**Data section:**
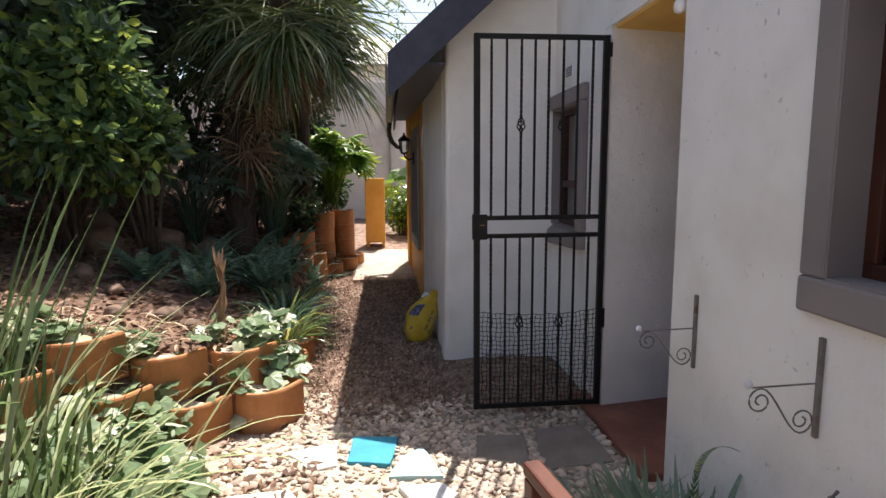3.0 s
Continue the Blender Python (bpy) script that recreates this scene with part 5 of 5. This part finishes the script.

* * *

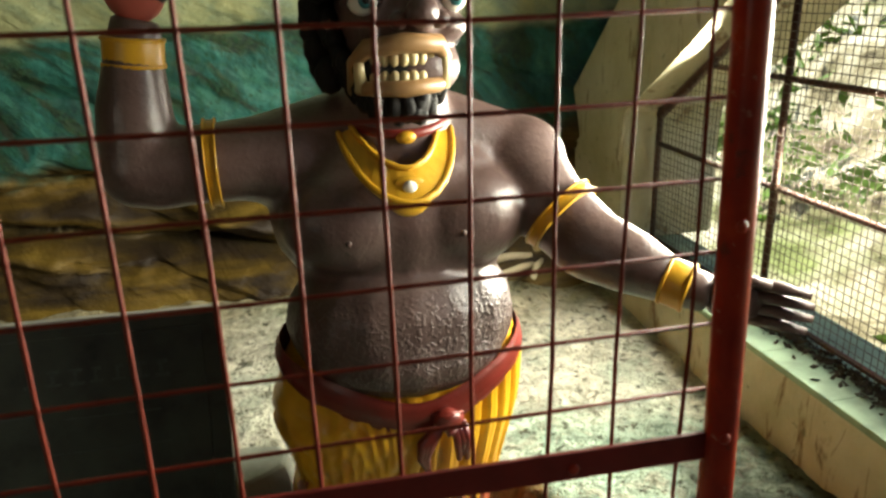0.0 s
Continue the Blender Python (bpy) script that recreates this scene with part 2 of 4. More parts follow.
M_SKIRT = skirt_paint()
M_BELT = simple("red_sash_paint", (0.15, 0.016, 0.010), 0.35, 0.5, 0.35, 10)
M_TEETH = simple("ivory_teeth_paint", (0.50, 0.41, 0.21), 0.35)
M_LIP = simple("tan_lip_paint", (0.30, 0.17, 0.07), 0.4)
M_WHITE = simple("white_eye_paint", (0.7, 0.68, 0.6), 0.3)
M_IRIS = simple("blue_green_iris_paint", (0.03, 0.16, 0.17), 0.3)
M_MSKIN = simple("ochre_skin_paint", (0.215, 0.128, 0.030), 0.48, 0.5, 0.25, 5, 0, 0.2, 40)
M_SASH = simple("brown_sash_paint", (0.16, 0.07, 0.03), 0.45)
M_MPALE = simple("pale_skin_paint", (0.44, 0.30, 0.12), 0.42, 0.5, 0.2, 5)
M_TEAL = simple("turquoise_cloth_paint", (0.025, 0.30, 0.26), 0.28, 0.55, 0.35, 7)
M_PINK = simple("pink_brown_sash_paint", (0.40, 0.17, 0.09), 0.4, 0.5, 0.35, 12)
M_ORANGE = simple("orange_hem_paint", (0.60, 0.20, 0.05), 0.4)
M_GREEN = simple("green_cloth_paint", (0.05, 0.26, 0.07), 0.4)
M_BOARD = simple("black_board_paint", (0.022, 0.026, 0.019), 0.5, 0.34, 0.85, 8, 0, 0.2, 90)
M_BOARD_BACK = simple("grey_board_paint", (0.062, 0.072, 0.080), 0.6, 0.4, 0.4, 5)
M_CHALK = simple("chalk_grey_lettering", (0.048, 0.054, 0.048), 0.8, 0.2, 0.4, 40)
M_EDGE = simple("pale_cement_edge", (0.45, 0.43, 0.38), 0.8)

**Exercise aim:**
Locate the word "part" in the records above, and return each line that has it.

**Response below:**
Continue the Blender Python (bpy) script that recreates this scene with part 5 of 5. This part finishes the script.
Continue the Blender Python (bpy) script that recreates this scene with part 2 of 4. More parts follow.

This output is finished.